■ **What is asked**:
Beneath this instruction is a block of data; output from it exactly the lines that run from the one containing "4. More parts follow." through the one containing "0.001), ALU, sens)", inclusive.

■ **Clips as scene scripts**:
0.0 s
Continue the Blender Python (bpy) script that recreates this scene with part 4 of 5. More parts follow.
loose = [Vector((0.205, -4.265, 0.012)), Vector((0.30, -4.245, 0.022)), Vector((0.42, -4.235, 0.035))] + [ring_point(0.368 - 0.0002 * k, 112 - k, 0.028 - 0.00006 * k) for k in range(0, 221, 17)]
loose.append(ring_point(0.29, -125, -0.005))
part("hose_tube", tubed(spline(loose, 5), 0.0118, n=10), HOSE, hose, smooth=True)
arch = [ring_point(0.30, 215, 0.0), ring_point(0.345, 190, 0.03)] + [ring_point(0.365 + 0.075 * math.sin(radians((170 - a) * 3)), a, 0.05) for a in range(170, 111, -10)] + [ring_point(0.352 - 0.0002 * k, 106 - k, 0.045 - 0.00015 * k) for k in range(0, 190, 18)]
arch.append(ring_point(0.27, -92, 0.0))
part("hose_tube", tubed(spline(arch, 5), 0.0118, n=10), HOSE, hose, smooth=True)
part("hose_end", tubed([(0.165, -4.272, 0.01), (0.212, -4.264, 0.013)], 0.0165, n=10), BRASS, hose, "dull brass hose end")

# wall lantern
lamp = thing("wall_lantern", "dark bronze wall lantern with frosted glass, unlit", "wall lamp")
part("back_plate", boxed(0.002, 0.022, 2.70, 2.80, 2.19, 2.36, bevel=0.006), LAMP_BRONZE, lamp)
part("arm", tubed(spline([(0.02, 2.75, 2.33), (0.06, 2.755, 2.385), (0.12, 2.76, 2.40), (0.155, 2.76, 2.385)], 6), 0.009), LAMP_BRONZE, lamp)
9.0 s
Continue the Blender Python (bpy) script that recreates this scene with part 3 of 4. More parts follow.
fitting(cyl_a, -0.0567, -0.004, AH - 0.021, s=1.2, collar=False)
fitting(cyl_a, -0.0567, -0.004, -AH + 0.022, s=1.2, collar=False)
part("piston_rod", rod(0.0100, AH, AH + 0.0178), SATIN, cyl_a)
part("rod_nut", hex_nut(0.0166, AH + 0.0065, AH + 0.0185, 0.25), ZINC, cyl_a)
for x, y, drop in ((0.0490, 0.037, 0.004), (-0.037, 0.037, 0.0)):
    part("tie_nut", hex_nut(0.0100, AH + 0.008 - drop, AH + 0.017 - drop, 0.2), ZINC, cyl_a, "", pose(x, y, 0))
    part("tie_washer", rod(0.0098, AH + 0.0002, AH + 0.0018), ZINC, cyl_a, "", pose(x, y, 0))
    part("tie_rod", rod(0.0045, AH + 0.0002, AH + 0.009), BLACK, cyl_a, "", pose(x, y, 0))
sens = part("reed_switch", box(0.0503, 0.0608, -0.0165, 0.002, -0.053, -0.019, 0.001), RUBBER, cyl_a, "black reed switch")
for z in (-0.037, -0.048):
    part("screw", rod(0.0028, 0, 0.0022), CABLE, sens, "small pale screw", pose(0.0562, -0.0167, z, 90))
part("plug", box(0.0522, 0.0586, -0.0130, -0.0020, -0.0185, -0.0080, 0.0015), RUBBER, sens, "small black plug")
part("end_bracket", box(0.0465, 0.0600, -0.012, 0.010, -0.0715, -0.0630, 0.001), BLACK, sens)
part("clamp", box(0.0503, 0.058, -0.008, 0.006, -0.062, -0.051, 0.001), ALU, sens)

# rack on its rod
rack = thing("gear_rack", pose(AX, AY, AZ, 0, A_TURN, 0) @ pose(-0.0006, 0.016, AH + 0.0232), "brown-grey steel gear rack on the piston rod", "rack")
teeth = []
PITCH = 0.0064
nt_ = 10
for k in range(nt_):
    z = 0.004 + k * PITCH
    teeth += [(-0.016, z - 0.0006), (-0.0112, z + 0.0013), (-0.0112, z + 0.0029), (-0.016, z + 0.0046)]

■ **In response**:
Continue the Blender Python (bpy) script that recreates this scene with part 3 of 4. More parts follow.
fitting(cyl_a, -0.0567, -0.004, AH - 0.021, s=1.2, collar=False)
fitting(cyl_a, -0.0567, -0.004, -AH + 0.022, s=1.2, collar=False)
part("piston_rod", rod(0.0100, AH, AH + 0.0178), SATIN, cyl_a)
part("rod_nut", hex_nut(0.0166, AH + 0.0065, AH + 0.0185, 0.25), ZINC, cyl_a)
for x, y, drop in ((0.0490, 0.037, 0.004), (-0.037, 0.037, 0.0)):
    part("tie_nut", hex_nut(0.0100, AH + 0.008 - drop, AH + 0.017 - drop, 0.2), ZINC, cyl_a, "", pose(x, y, 0))
    part("tie_washer", rod(0.0098, AH + 0.0002, AH + 0.0018), ZINC, cyl_a, "", pose(x, y, 0))
    part("tie_rod", rod(0.0045, AH + 0.0002, AH + 0.009), BLACK, cyl_a, "", pose(x, y, 0))
sens = part("reed_switch", box(0.0503, 0.0608, -0.0165, 0.002, -0.053, -0.019, 0.001), RUBBER, cyl_a, "black reed switch")
for z in (-0.037, -0.048):
    part("screw", rod(0.0028, 0, 0.0022), CABLE, sens, "small pale screw", pose(0.0562, -0.0167, z, 90))
part("plug", box(0.0522, 0.0586, -0.0130, -0.0020, -0.0185, -0.0080, 0.0015), RUBBER, sens, "small black plug")
part("end_bracket", box(0.0465, 0.0600, -0.012, 0.010, -0.0715, -0.0630, 0.001), BLACK, sens)
part("clamp", box(0.0503, 0.058, -0.008, 0.006, -0.062, -0.051, 0.001), ALU, sens)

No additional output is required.